Tax Collection at Source (TCS) on overseas tour package and sale of goods under section 206 of IT Act
- As per Finance Bill, 2020 – It was proposed to insert sub-section (1G) to section 206C to provide for collection of tax from a person purchasing overseas tour package or making foreign remittance exceeding 7 lakh rupees during a financial year. Further, sub-section (1H) was proposed to be inserted to provide for TCS on sale of goods exceeding INR 50 lakh to a buyer in a financial year by seller having turnover exceeding INR 10 crores.
- As per amendment to Finance Bill, 2020 –
- The applicability of newly introduced TCS provision on sale of overseas tour package program and consideration received by seller of goods on sale of goods to buyer has been deferred from April 1, 2020 to October 1, 2020.
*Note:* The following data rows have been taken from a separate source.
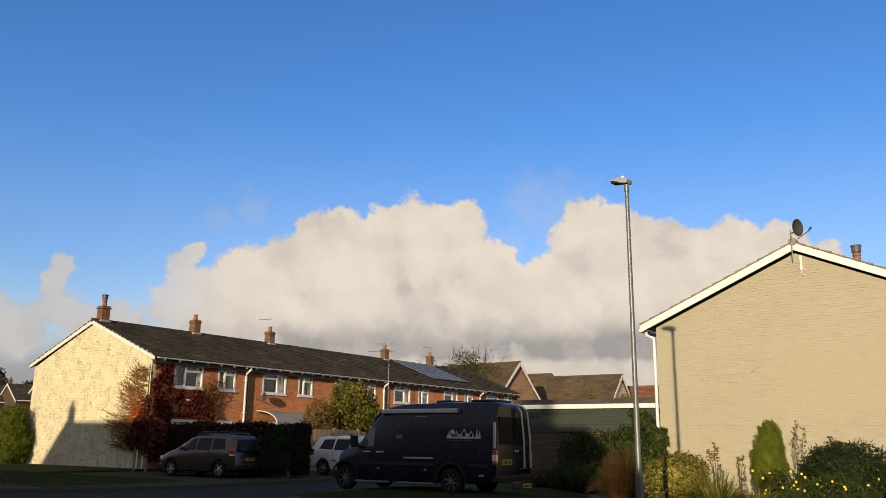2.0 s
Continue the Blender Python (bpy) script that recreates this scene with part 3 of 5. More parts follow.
def terrace_house(k, end=False, porch=False, has_chimney=True, pipe=True, far_end=False):
    y0, y1 = k * W, (k + 1) * W
    lab = "end-terrace house with cream rough brick gable" if end else "red brick terraced house with dark tiled roof and white windows"
    h = thing("terrace_house", Matrix(), lab, "house", "terraced brick houses")
    rnd = random.Random(k)
    d = 0.05 * k
    wins = [(y0 + 1.22 - d, y0 + 2.95 - d, 3.64, 4.72, "right" if k == 0 else "left"), (y0 + 3.86 - d, y0 + 5.00 - d, 3.64, 4.72, "right")]
    low = [(y0 + 1.3, y0 + 3.25, 1.05, 2.2, "left"), (y0 + 4.0, y0 + 4.95, 1.3, 2.2, "right")]
    bm = bmesh.new()
    with_holes(bm, y0 + (0.26 if end else 0.0), y1, -0.1, 4.86, [w[:4] for w in wins + low], 0, -0.25, 0.0)
    part("front_wall", bm, M_BRICK_Y, h)
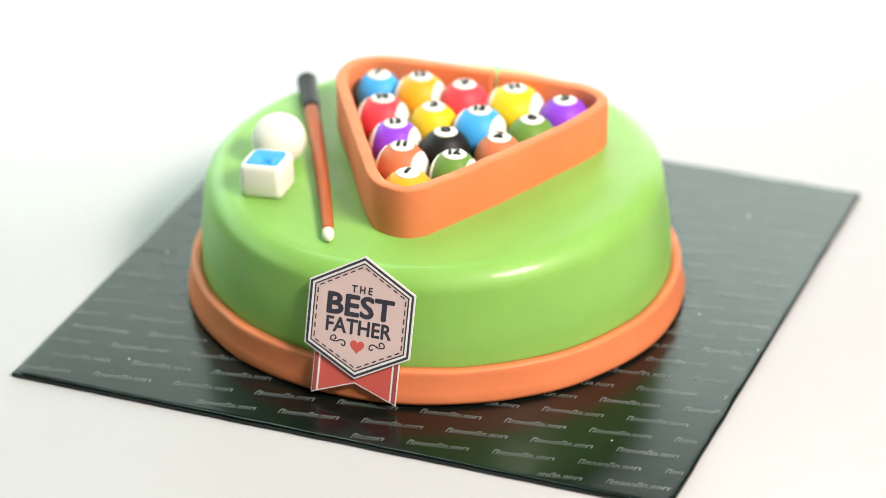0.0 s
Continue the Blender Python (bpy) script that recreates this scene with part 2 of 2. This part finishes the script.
def build_board():
    board = thing("cake_board", BOARD_AT, "square black laminated cake board with pale printed marks", "cake board")
    n = 40
    edge = []
    for c in range(4):
        for i in range(n):
            s = -HALF + 2 * HALF * i / n
            w = 0.00035 * noise.noise(Vector((s * 60, c * 7.0, 0)))
            edge.append(Matrix.Rotation(radians(90 * c), 2) @ Vector((s, -HALF + w)))
    rings = [(-0.0010, -0.0028), (-0.0002, -0.0025), (0.0, -0.0019), (0.0, -0.0010), (-0.0001, -0.00066), (-0.0003, -0.00032), (-0.0006, -0.0001), (-0.0010, 0.0), (-0.0026, 0.0)]
    verts, faces, k = [], [], len(edge)
    for off, z in rings:
        for i, e in enumerate(edge):
            q = e * (1 + off / HALF)
            wr = 0.00025 * noise.noise(Vector((e.x * 90, e.y * 90, z * 400)))
            verts.append((q.x, q.y, z + (wr if z != 0.0 else 0) - 0.25 * max(0.0, wr) * (off > -0.002)))
    for r in range(len(rings) - 1):
        for i in range(k):
            j = (i + 1) % k
            faces.append((r * k + i, r * k + j, (r + 1) * k + j, (r + 1) * k + i))
    faces.append(tuple((len(rings) - 1) * k + i for i in range(k)))
    faces.append(tuple(reversed(range(k))))
    me = mesh_of("panel", verts, faces, BOARD)
    part("panel", me, board)
    # printed words, drawn as plain slanted bars
    inv = BOARD_AT.inverted()
    d, nrm = Vector((0.9777, -0.2100)), Vector((0.2100, 0.9777))
    k1 = Vector((-0.0693, 0.1226))
    bars = [0.62, 0.5, 0.55, 0.42, 0.55, 0.55, 0.5, 0.16, 0.46, 0.52, 0.78]
    tall = [1.5, 1, 1, 1, 1, 1.45, 1, 0.22, 1, 1, 1]
    unit = 0.0275 / (sum(bars) + 0.16 * len(bars))
    v, f = [], []
    lim = HALF - 0.0022
    for row in range(-30, 14):
        for col in range(-9, 12):
            o = k1 + nrm * (0.01319 * row) + d * (0.0373 * col - (0.0142 if row % 2 else 0.0))
            u = 0.0
            for bw, bh in zip(bars, tall):
                h, w = 0.0027 * bh, bw * unit
                quad = [o + d * (u + sk) + nrm * y for sk, y in ((0, 0), (w, 0), (w + 0.25 * h, h), (0.25 * h, h))]
                u += w + 0.16 * unit
                loc = [inv @ Vector((q.x, q.y, 0)) for q in quad]
                if any(abs(q.x) > lim or abs(q.y) > lim for q in loc):
                    continue
                # hollow out each bar into strokes, as a printed line of small type reads from afar
                a, b, c, e = loc
                for s0, s1, t0, t1 in ((0, 0.27, 0, 1), (0.73, 1, 0, 1), (0.27, 0.73, 0.74, 1) if bh > 0.5 else (0.27, 0.73, 0, 1)):
                    i = len(v)
                    for ss, tt in ((s0, t0), (s1, t0), (s1, t1), (s0, t1)):
                        q = (a * (1 - ss) + b * ss) * (1 - tt) + (e * (1 - ss) + c * ss) * tt
                        v.append((q.x, q.y, 0.00012))
                    f.append((i, i + 1, i + 2, i + 3))
    me = bpy.data.meshes.new("print")
    me.from_pydata(v, [], f)
    me.materials.append(PRINT)
    me.update()
    if me.polygons[0].normal.z < 0:
        me.flip_normals()
    ob = part("print", me, board, "pale grey printed marks in staggered rows")
    ob["kind"] = "stuff"
    return board


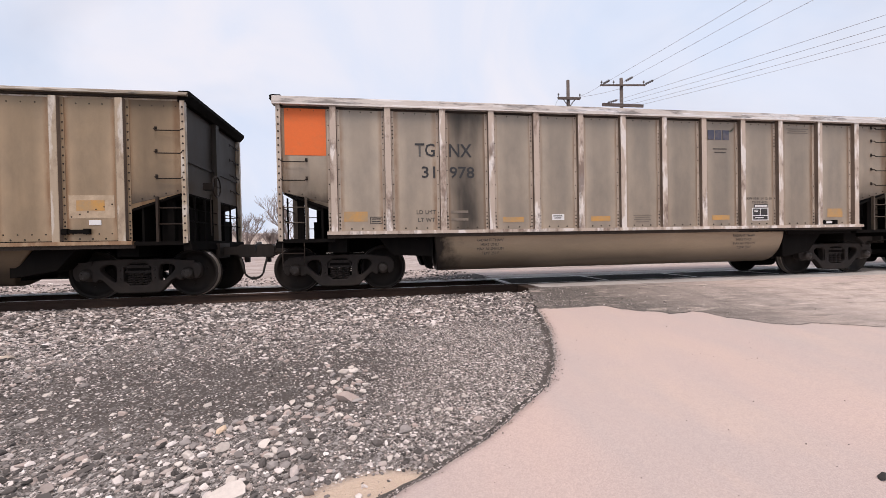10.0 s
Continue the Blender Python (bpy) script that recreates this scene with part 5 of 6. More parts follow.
# sprayed scrawls and odd labels, by car
SCRAWLS = {
    5: [("spray_white", 0.022, -SIDE - 0.006, [[(5.42, 1.26), (5.50, 1.49), (5.56, 1.25)], [(5.43, 1.40), (5.57, 1.42)], [(5.44, 1.33), (5.56, 1.34)], [(5.62, 1.26), (5.65, 1.47), (5.76, 1.49)], [(5.63, 1.38), (5.72, 1.39)], [(5.80, 1.48), (5.88, 1.49), (5.85, 1.29), (5.78, 1.31)], [(5.94, 1.27), (5.96, 1.51), (6.05, 1.46), (5.98, 1.40), (6.08, 1.33), (5.94, 1.28)]])],
    7: [("spray_black", 0.014, -SIDE - 0.008, [[(4.32, 1.52), (4.42, 1.57), (4.40, 1.46), (4.31, 1.37), (4.45, 1.35)], [(4.50, 1.50), (4.50, 1.28)], [(4.50, 1.48), (4.60, 1.42), (4.51, 1.29)], [(4.66, 1.28), (4.68, 1.44), (4.76, 1.40), (4.68, 1.36), (4.78, 1.26)], [(4.95, 1.42), (4.86, 1.38), (4.96, 1.30), (4.85, 1.24)]])],
    17: [("spray_black", 0.014, -SIDE - 0.006, [[(6.93, 2.13), (6.53, 1.83), (7.04, 1.81)], [(6.93, 2.13), (6.91, 1.52)], [(7.59, 2.04), (8.22, 2.10)], [(7.93, 2.07), (7.91, 1.65)], [(8.89, 2.18), (8.54, 1.92), (9.09, 1.92)], [(8.89, 2.18), (8.86, 1.62)]]),
         ("spray_black", 0.042, -SIDE - 0.006, [[(7.49, 1.24), (7.68, 1.67), (7.85, 1.50), (8.06, 1.71), (8.22, 1.24)], [(7.62, 1.36), (7.86, 1.26), (8.05, 1.40), (7.86, 1.52), (7.62, 1.36)]]),
         ("letter_faded", 0.009, -SIDE - 0.006, [[(4.60, 1.90), (4.75, 1.72), (4.85, 1.92), (4.95, 1.62), (5.12, 1.88)], [(4.62, 1.55), (4.9, 1.60), (5.1, 1.46), (4.8, 1.50)]]),
         ("spray_black", 0.14, -1.440, [[(7.25, 0.98), (7.08, 0.93), (7.22, 0.82), (7.06, 0.72)], [(7.45, 0.97), (7.42, 0.75), (7.60, 0.76)], [(7.68, 0.96), (7.92, 0.97)], [(7.80, 0.96), (7.80, 0.76)], [(8.02, 0.97), (8.04, 0.77), (8.22, 0.77), (8.26, 0.97)], [(8.44, 0.74), (8.44, 0.96), (8.68, 0.97)], [(8.44, 0.86), (8.60, 0.87)]]),
         ("spray_white", 0.054, -1.450, [[(7.25, 0.98), (7.08, 0.93), (7.22, 0.82), (7.06, 0.72)], [(7.45, 0.97), (7.42, 0.75), (7.60, 0.76)], [(7.68, 0.96), (7.92, 0.97)], [(7.80, 0.96), (7.80, 0.76)], [(8.02, 0.97), (8.04, 0.77), (8.22, 0.77), (8.26, 0.97)], [(8.44, 0.74), (8.44, 0.96), (8.68, 0.97)], [(8.44, 0.86), (8.60, 0.87)]])],
    3: [("spray_white", 0.018, -SIDE - 0.006, [[(2.50, 1.84), (3.02, 1.84)], [(2.76, 2.08), (2.76, 1.40)]])],
}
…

- Board have been authorized to issue guidelines for removing difficulty arising in interpretation or implantation of these provisions and such guidelines will be laid before Parliament and shall be binding on IT authorities and person liable to collect sum.
- Import of goods and export of goods have been specifically excluded from levy of TCS under said provisions.
- Implication – Exclusion of import and export transactions from TCS is in line with NASSCOM’s recommendation and would avoid compliance burden for sellers making exports and particularly, for non-resident sellers for imports into India. This would also resolve cash flow issues and compliance burden (with regard to tax return filing and claiming refund of TCS amount) for non-resident buyers. Deferment of TCS provisions would provide adequate time to the industry to integrate withholding tax facility in their ERPs.
Introduction of tax withholding @ 1% by e-commerce operator under S.194-O of the IT Act
- As per Finance Bill, 2020 – It was proposed to introduce tax withholding by e-commerce operator under S.194-O of the IT Act.
- As per amendment to Finance Bill, 2020 –
- The applicability of withholding tax provisions (Section 194-O) on E-commerce transaction is proposed to be deferred from April 1, 2020 to October 1, 2020. This is in line with NASSCOM’s recommendations.
- A deeming provision is proposed to be included to state that the E-commerce operator shall be deemed to be the person responsible for paying to the E-commerce participant.
- The Board has been empowered to issue guidelines with approval of Central Government to remove difficulties. Such guidelines will be binding on IT Authorities and e-commerce operator.
- Definition of e-commerce operator is proposed to be amended as under:
|As per Finance Bill, 2020||As per amendment to Finance Bill, 2020|
|E-commerce operator means a person who owns, operates or manages digital or electronic facility or platform for electronic commerce and is responsible for paying to e-commerce participant||E-commerce operator means a person who owns, operates or manages digital or electronic facility or platform for electronic commerce|
- Implication: The definition of e-commerce operator has become very wide and in a scenario, where multiple digital facility or platform operators are part of transaction, this amendment could probably entail withholding tax obligations on multiple parties involved in the transaction. Deferment of effective date to October 1, 2020 would enable e-commerce operators to upgrade their system and undertake the withholding tax compliances.
We hope you will find the update useful.